Assuntos a tratar na sequência desta obra.

Mas tenho ainda algumas coisas a dizer contra os que atribuem todas as desgraças da república romana à nossa religião, que proibiu que se sacrificasse aos seus deuses. Devem com efeito ser relatadas todas aquelas desgraças, que venham a propósito e pareçam suficientes, suportadas por aquela cidade e pelas províncias por ela governadas antes da proibição dos sacrifícios. Sem dúvida que no-las atribuiriam todas a nós se a nossa religião já antes delas brilhasse a seus olhos ou já lhes tivesse proibido os seus cultos sacrílegos.

Em seguida, deve-se mostrar por que virtudes obtiveram o engrandecimento do Império e por que motivo Deus, de quem dependem todos os reinos, lhes prestou o seu auxílio.

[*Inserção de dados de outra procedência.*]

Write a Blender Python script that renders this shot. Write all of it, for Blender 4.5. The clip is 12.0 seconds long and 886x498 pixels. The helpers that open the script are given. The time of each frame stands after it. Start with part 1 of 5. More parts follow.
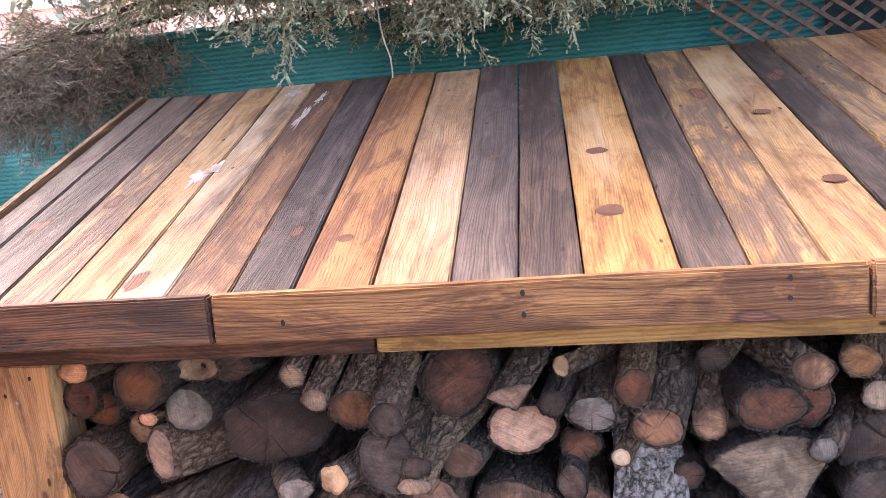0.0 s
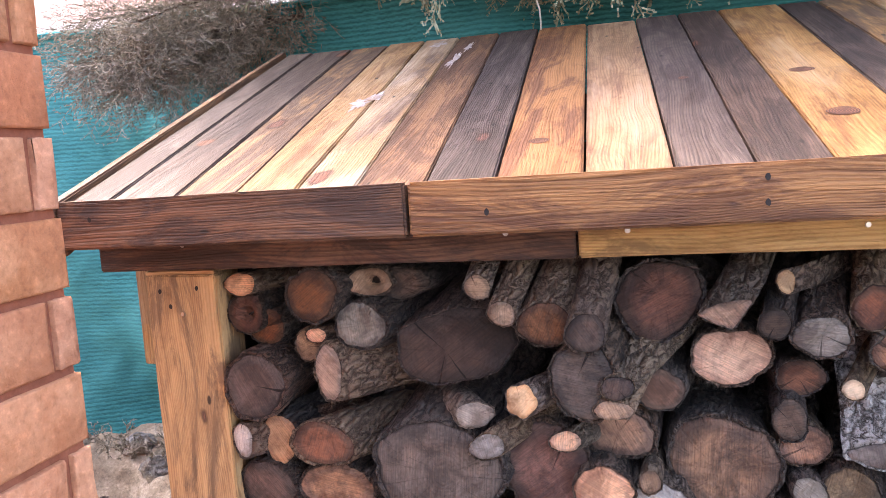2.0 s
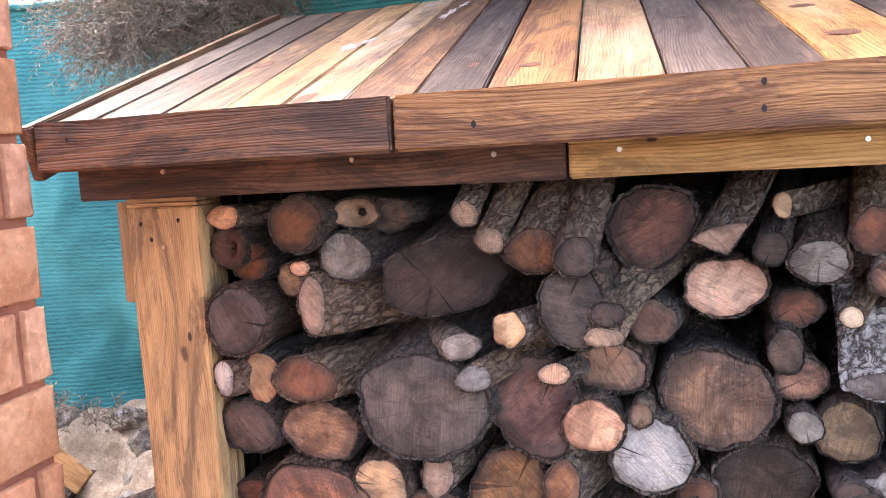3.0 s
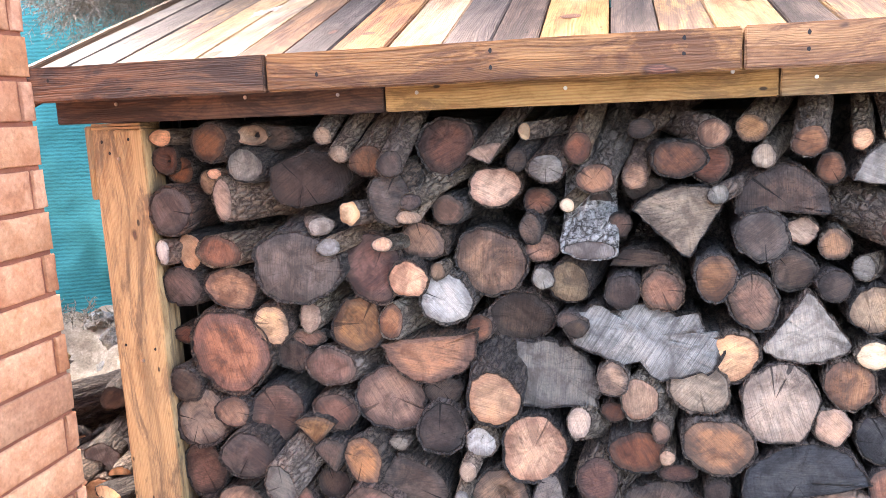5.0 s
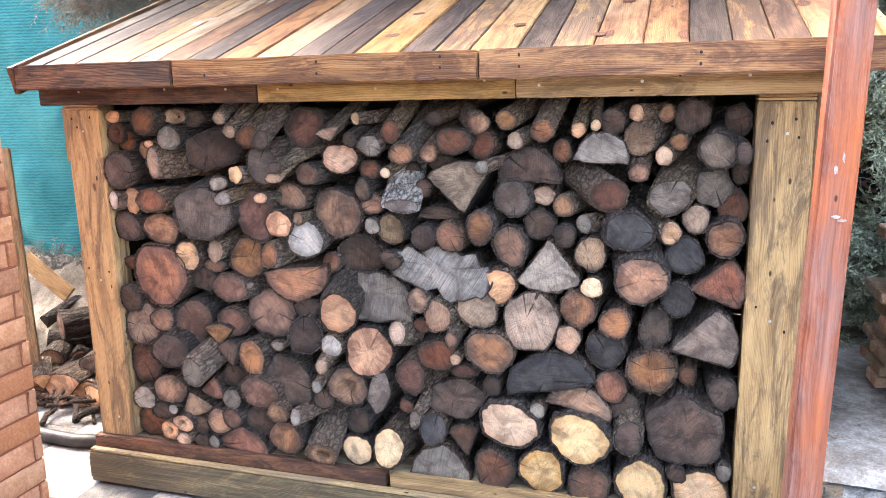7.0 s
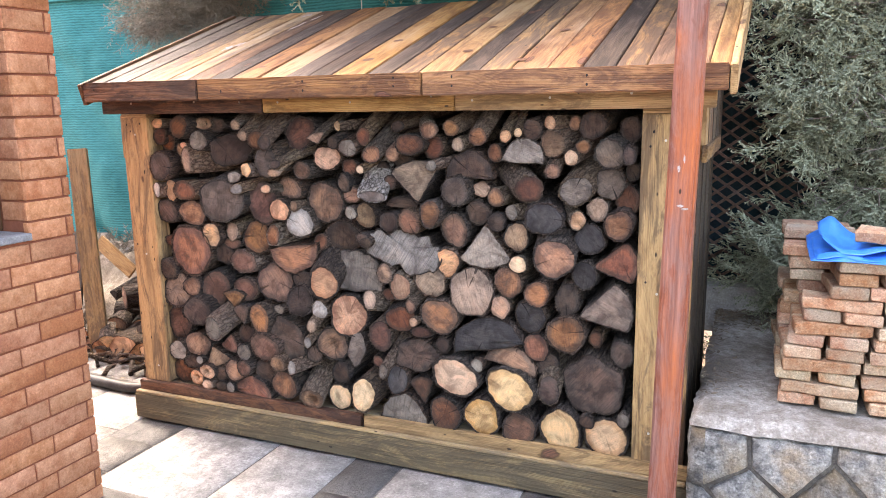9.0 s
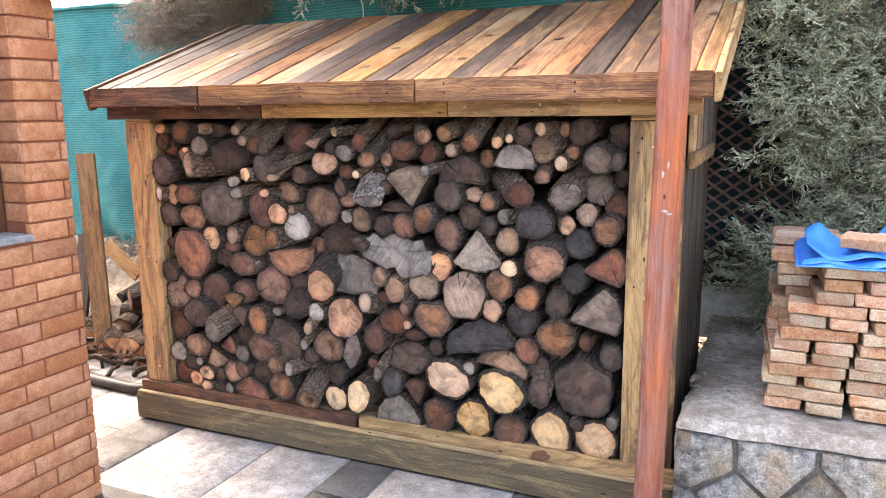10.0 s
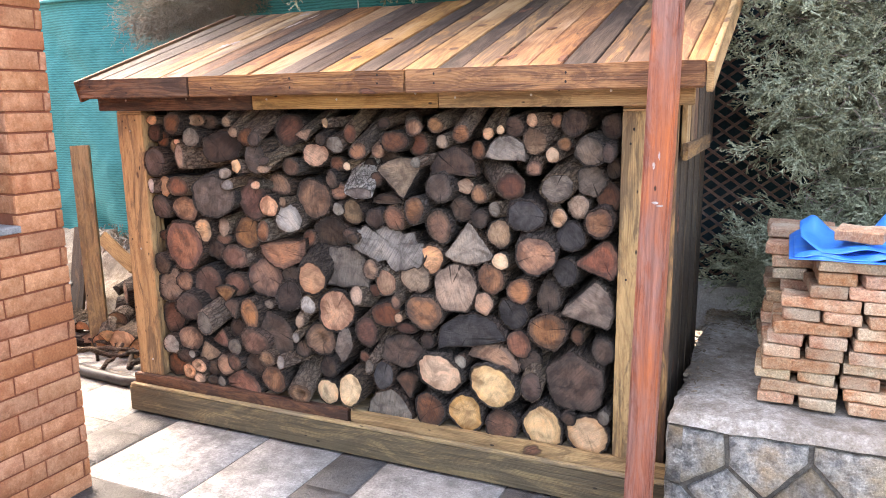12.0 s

Deve-se ainda mostrar como o poder dos que eles chamam deuses de nada lhes serviu — e, pelo contrário, quanto os prejudicaram com os seus enganos e mentiras.

Por fim, responder-se-á aos que, já refutados e convencidos com evidentíssimas provas, procuram sustentar que convém venerar os deuses, não por causa dos interesses da vida presente, mas por causa dos da vida que há-de vir depois da morte. Se não me engano, é um assunto muito mais trabalhoso, muito mais subtil e digno da mais elevada discussão. Trata-se de discutir com filósofos — não com quaisquer filósofos, mas com os mais ilustres, com os que gozam entre eles da mais elevada fama e que connosco estão de acordo em muitos pontos tais como: imortalidade da alma, criação do mundo pelo verdadeiro Deus, Providência com que rege todo o universo que criou.

Mas como também devem ser refutados aqueles pontos em que de nós discordam, não devemos faltar a este dever: resolveremos com as forças que Deus nos conceder, as objecções contra a religião e, de seguida, estabeleceremos firmemente a Cidade de Deus, a verdadeira religiosidade (pietas) e o culto de Deus unicamente no qual se encontra a verdadeira promessa da felicidade eterna.

Seja, pois, este o fim deste livro e encetemos novo caminho conforme o planeado.